Sustainability and Gen Z: Milano Unica explores the future of fashion

For Spring-Summer 2021, Italy’s leading high-end textile and accessories show looks to the generation of digital natives for a trend forecast.

To grow up online is a unique concept: everything is available to you at the click of a button, and everything is ever-changing. For the first generation using the internet since birth, everything and nothing is new, so when imagining a future, the possibilities are endless. Perpetually connected, Gen-Z can do just about everything online: from shopping to socialising, there is a sense of community and togetherness about living URL. “Gen Z represents the sophisticated projection of 5.0 technology of the future while at the same time, on a behavioural level, it follows the same tribal dynamics of mankind since its inception” Stefano Fadda, art director of Milano Unica explains.

For the trends of SS 2021, Milano Unica has delved deep into this world, beginning with one assumption: “today’s youths find confirmation and self-confidence when they share rites, fashions, slang and passions within their group of friends. In other words, they live and are moulded by interacting with “the other members of their own tribe” writes the psychoanalyst Massimo Ammaniti.” This group dynamic allows for a setting and a following of trends through the forming of subcultures, of shared identities.

An important aspect of these shared identities is a social awareness, notably an environmental consciousness. As Ercole Botto Poala, President of Milano Unica asserts, “One can also say that Gen Z is the generation that is most aware of environmental issues, it is even the one that sparked green consciousness in the world”. The more this generation grows, and the more the eco-awareness rises, the more pressing it is for fashion, accessories and textiles to move forward into a sustainable future.

At Milano Unica’s first symposium on sustainability, a vibrant selection of guest speakers discussed this very idea. President of Milano Unica Ercole Botto Poala teamed up with Editor-in-chief of Vogue Italia and L’Uomo Vogue Emanuele Farneti, Bain & Company’s Claudia D’Arpizio, fashion critic Giusi Ferré, Pattern SpA CEO Luca Sburlati and HUNGER’s very own founder Rankin, also co-founder of Dazed & Confused and AnOther. Addressing diverse topics from consumer trends, ethics of language, the power of the media, sustainability processes and how to be ‘politically correct’ in the free expression of creativity, the panel provided much-needed insight into the future of fashion.

Uniting the future with the past, Milano Unica’s three key trends were conceived with these concepts in mind.
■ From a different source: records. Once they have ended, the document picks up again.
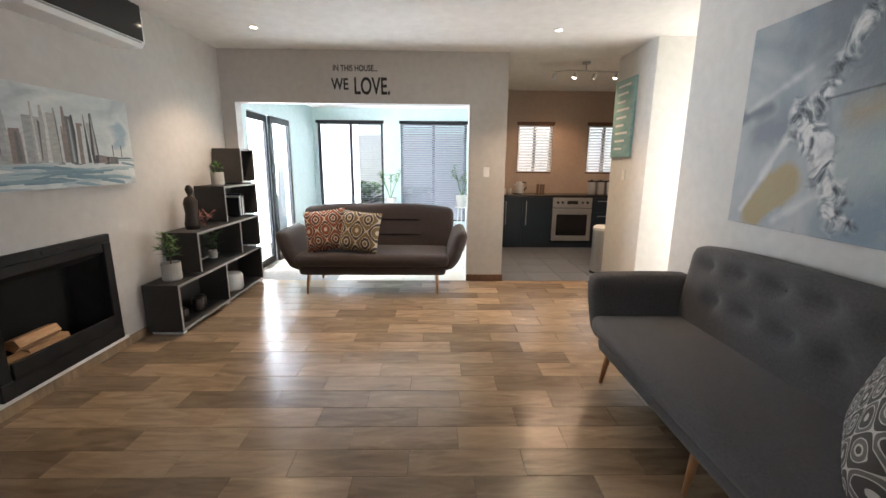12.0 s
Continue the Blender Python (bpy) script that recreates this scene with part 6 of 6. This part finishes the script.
# ---- chrome lamp by the doorway, cables at the jambs ----
def dome_lamp():
    t = thing("wall_lamp", "chrome dome lamp on a short arm beside the doorway", "wall lamp", pose(0, 0, 0))
    part("arm", MB().tube([(3.521, 1.12, 2.07), (3.6, 1.13, 2.08), (3.75, 1.18, 2.08)], 0.009, 8), M["chrome"], t, smooth=True)
    part("wall_plate", MB().lathe([(0.04, 0), (0.04, 0.012), (0, 0.016)], 20).move(pose(3.521, 1.12, 2.07, 0, 90, 0)), M["chrome"], t)
    part("shade", MB().lathe([(0.075, 0.0), (0.072, 0.03), (0.055, 0.065), (0.025, 0.085), (0, 0.088)], 28).move(pose(3.8, 1.225, 2.04)), M["chrome"], t, "chrome half-dome shade", smooth=True)


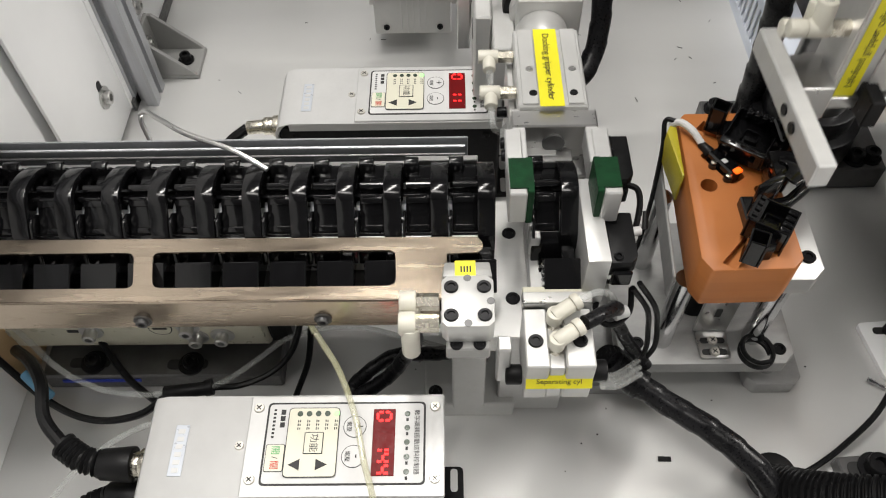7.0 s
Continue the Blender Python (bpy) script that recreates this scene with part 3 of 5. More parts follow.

The trends unite “5.0 technology with the aesthetic and content eccentricities of some tribes from the north to the south of the world, to determine a creative and cultural synthesis that establishes a connection between youthful aesthetics and ancestral tribal emotions, depicted within 3 symbolic landmarks, Mexico City, Los Angeles and Papua New Guinea.” These three aesthetic trends are detailed below:

TROPICAL RAVE IN MEXICO CITY mixes Mexican rituality with rave party techno tropical music. Here nature is the protagonist for prints and colours.

INDIAN CHILL OUT IN L.A. connects memories made of spices and riches from maharajahs with a passion for waves and the liberating energy of surfing. The style in this theme is decorative, sophisticated with colours of the vegan world and touches of rock ambient transgression.

 BRITISH CLUBBING IN PAPUA proposes an ideal comparison between the craftsmanship of the fire people and the sartorial tradition typical of English clubs. Comfort and elegance mingle and the hybridisation between hi-tech fabrics and raw natural fibres emphasise the importance of researching materials.

Moving towards progressive new beginnings in the world of textiles, accessories and beyond, Milano Unica asks the question “Can creativity be sustainable?”, and offers solutions for how it can and will be in the very near future.